İman; Markos her zaman İsa’ya yaklaşmak için imanın gerektiğini öğretmektedir. İmanlarını eksik bulduğu zaman İsa öğrencileri azarlamaktadır. Beklemediği kişilerin imanıyla karşılaştığında İsa sevinir. Şifa için, kurtuluş için, dua etmek için, imanın önemli olduğu belirtilir.
Bu kitabı okurken Markos’un kullandığı üsluba katılımımız önemlidir; çünkü Markos gerçek hikaye anlatıcısıdır. Her hikayede bizlere İsa’nın bir iki özelliği canlandırılır. İsa’nın kimliğini ve mesajını daha kapsamlı bir şekilde anlayabilmek için hikayelerin içine bizzat yaşıyormuşçasına girmemiz yararlı olacaktır.

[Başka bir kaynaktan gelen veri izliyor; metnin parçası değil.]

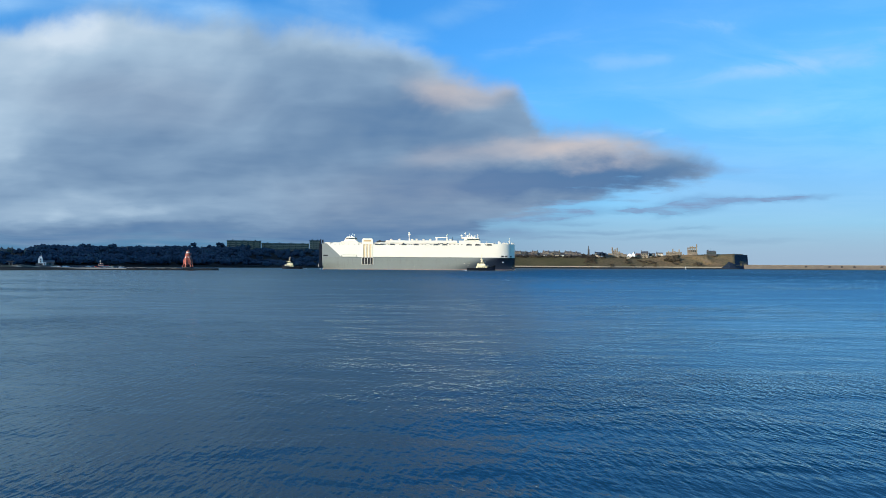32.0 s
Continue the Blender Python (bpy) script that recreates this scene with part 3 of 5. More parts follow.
def make_ship():
    ship = thing("car_carrier", pose(0, 0, 0), "white and grey slab-sided car carrier ship under way", "ship")
    st = [0, 4, 10, 20, 30, 45, 60, 80, 100, 112, 120, 127, 134, 141, 148, 155, 160, 165, 170, 174, 178, 181, 184, 186.5, 189, 191, 193, 194.5, 196, 197, 198, 198.6, 199]
    part("lower_hull", hull_band(st, [0.6, 3, 5, 7, 9, 11, BELT]), lower_paint(), ship, "grey lower hull, navy with painted flare shade at the bow", True)
    part("boot_topping", hull_band(st, [-2.0, 0, 0.6]), BOOT, ship, "faded red waterline band", True)
    upper = part("upper_side", hull_band(st, [BELT, 15, 18, 21, 24, TOP]), stern_paint(), ship, "white upper side with a slanting grey quarter", True)
    # transom and weather deck
    bm = BM()
    zs = [-2.0, 0.9, 3, 6, BELT, TOP]
    sheet(bm, [[(-100, -half_width(0, z), z) for z in zs], [(-100, half_width(0, z), z) for z in zs]])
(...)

Üzerinde durulması gerekli sorular ağırlıklı olarak şunlardır: İsa’nın cennetten dünyaya iniş amacı neydi, bize bir kitap getirmek üzere mi?
Hayır! Çünkü İsa hiç bir kitap getirmedi.
Bizi tövbeye çağırmak, Bir peygamber gibi, vaazlarla öğretişlerle bizi Tanrı’ya yaklaştırmak için mi?
Yine hayır. İsa Tanrı’nın kim olduğunu sözle, eylemle göstermek üzere geldi.
İsa şifa verince Tanrı’nın şifa veren bir Tanrı olduğunu anlarız. İsa sahte dindarlığa karşı durunca Tanrı’nın dincilikten nefret ettiğini anlarız. İsa imanı arayınca Tanrı’nın imanı önemsediğini anlarız.
Ve İsa çarmıhta kendi isteğiyle ölünce, Tanrı’nın bizi ne kadar çok sevdiğini, bizim yerimize kendi oğlunu kurban ettiğini anlarız ve İsa’nın dünyaya gelişteki maksadını nihayet kavrarız: Nihai amacı ölmekti. En utanç verici, en hor görülen biçimde, en acılı şekilde, İsa Mesih çarmıha gerilmek üzere doğdu, yaşadı ve en sonunda görevini tamamladı.